Esta incredulidad o falta de fe provoca la ausencia de milagros en Nazareth, porque, como lo ha dicho el papa Benedicto, los signos milagrosos se realizan donde se encuentre fe.  Es decir, los milagros, son muestra del amor de Dios, como ya se ha dicho repetidas veces, por tanto no tienen como objetivo hacer nacer la fe del pueblo sino provocar una experiencia de encuentro con el amor perfecto de Dios.

La actitud del pueblo elegido, tanto con los profetas como con el mismo Cristo, debe ser referente para quienes somos cristianos.  Su modo de actuar, fácilmente puede ser reproducido en nuestra comunidad de bautizados, en la cual corremos el riesgo de caer en tres errores:

·      Primero, buscar a Dios únicamente por los milagros realizados y no por el más grande de los milagros, su salvación dada gratuitamente con su muerte y resurrección.  Esto es signo de que nos quedamos con el milagro como si fuera muestra de poder y no como signo de su amor y de su misericordia.

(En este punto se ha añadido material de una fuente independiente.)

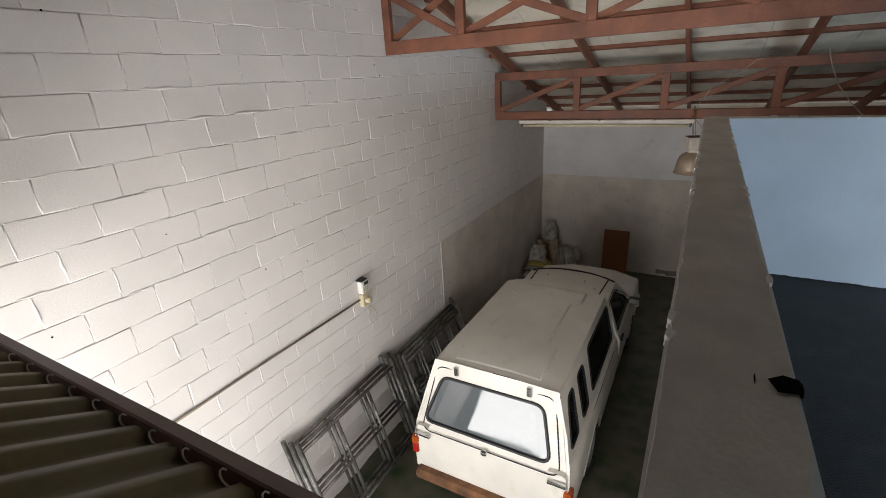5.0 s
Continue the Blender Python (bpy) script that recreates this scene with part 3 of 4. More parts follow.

·      Este primer error, nos puede llevar fácilmente al segundo:  Cerrarnos a la escucha de la palabra de Dios y por tanto cerrarnos a hacer su voluntad.  No siempre es fácil hacer la voluntad de Dios, por eso muchas veces es más fácil quedarnos con lo superficial, buscando milagros y cosas sobrenaturales, haciendo una religión a mi gusto, y dejando de lado la voluntad de Dios.

·      Finalmente, es un peligro alimentar los prejuicios y no ser capaces de ver a Dios actuar en la historia, en nuestra propia historia y en la historia de los hermanos.  Dios sigue llamándonos a todos, independientemente de dónde somos y de lo que hayamos hecho, para que colaboremos en la construcción de su Reino.  Nuestro camino de conversión nos debe permitir ver también la conversión del hermano y el paso de Dios en su vida, porque como ha dicho Pablo en la segunda lectura el poder de Dios se manifiesta en la debilidad del ser humano.

Que nuestra oración, nuestra vida sacramental y nuestro encuentro con Cristo en la Eucaristía, nos permitan hacer experiencia constante del amor de Dios que nos hace hijos y nos ha salvado, que esta experiencia nos abra el corazón a su palabra y a cumplir su voluntad y de esta manera quitar todo prejuicio que nos impida hacer un verdadero camino de fe y comunión con todos los hermanos.